— start of Data segment —

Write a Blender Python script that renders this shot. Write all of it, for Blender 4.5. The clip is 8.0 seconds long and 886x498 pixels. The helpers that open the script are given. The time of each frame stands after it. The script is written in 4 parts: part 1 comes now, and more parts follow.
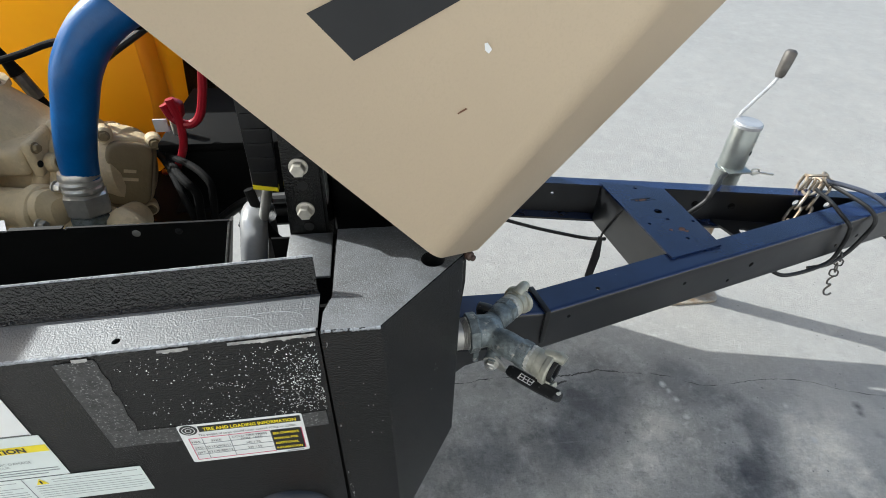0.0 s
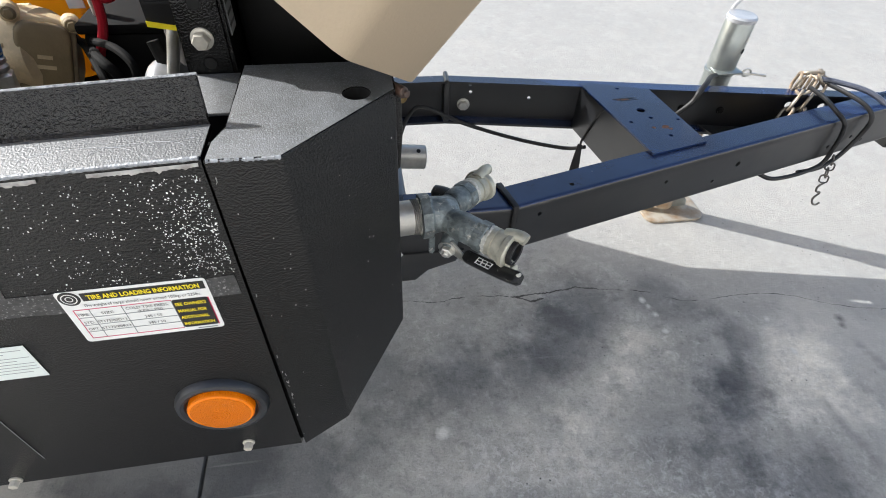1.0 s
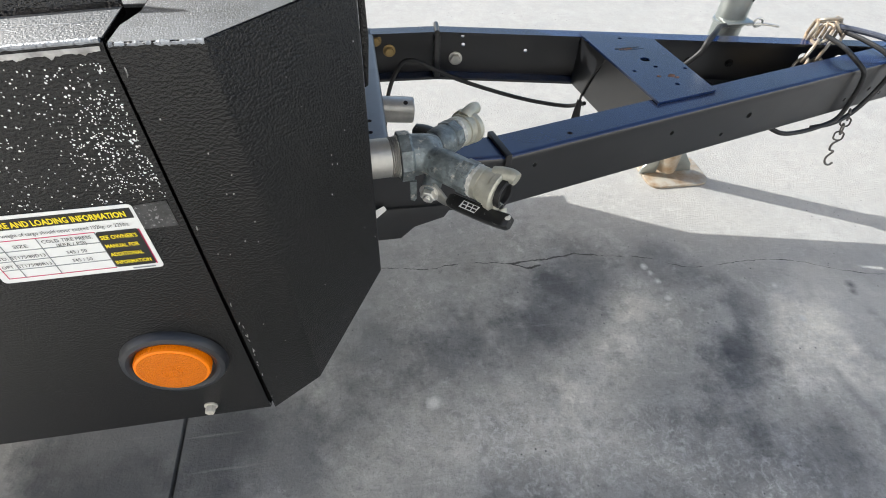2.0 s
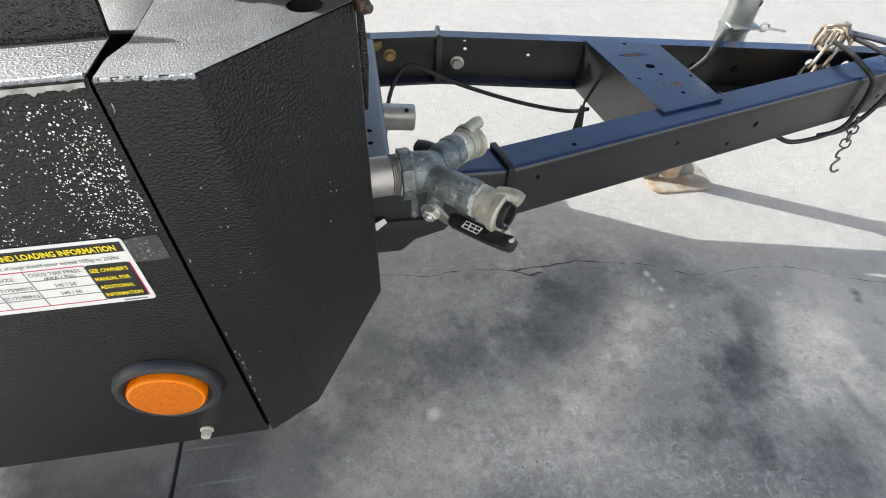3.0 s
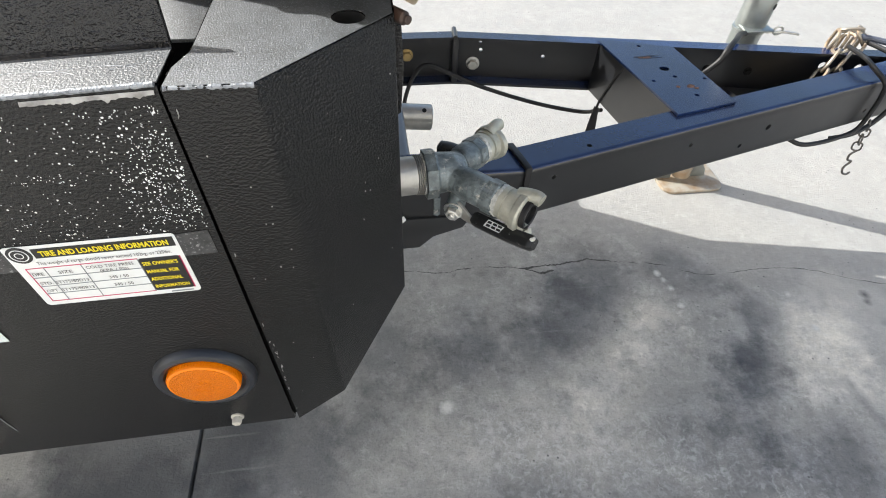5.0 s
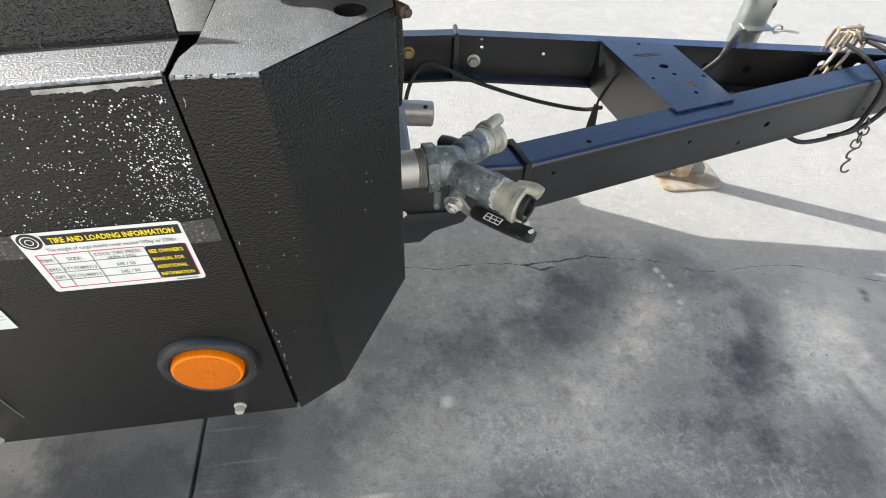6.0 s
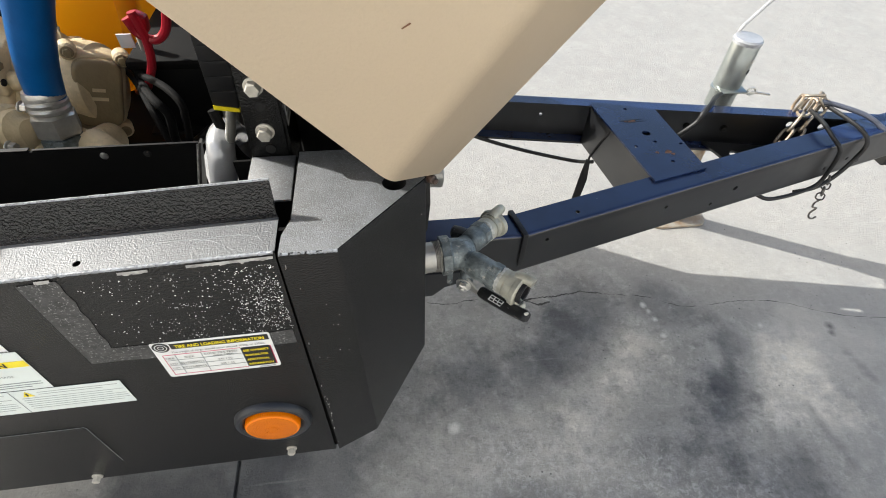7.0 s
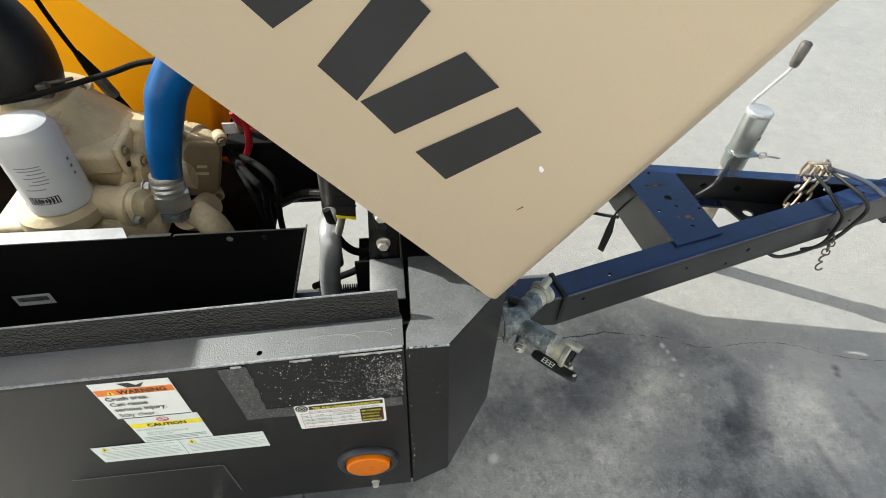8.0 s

— end of Data segment —

All of the lines above should be printed exactly, minus the pictures.

◆ Answer for the task:
Write a Blender Python script that renders this shot. Write all of it, for Blender 4.5. The clip is 8.0 seconds long and 886x498 pixels. The helpers that open the script are given. The time of each frame stands after it. The script is written in 4 parts: part 1 comes now, and more parts follow.
0.0 s
1.0 s
2.0 s
3.0 s
5.0 s
6.0 s
7.0 s
8.0 s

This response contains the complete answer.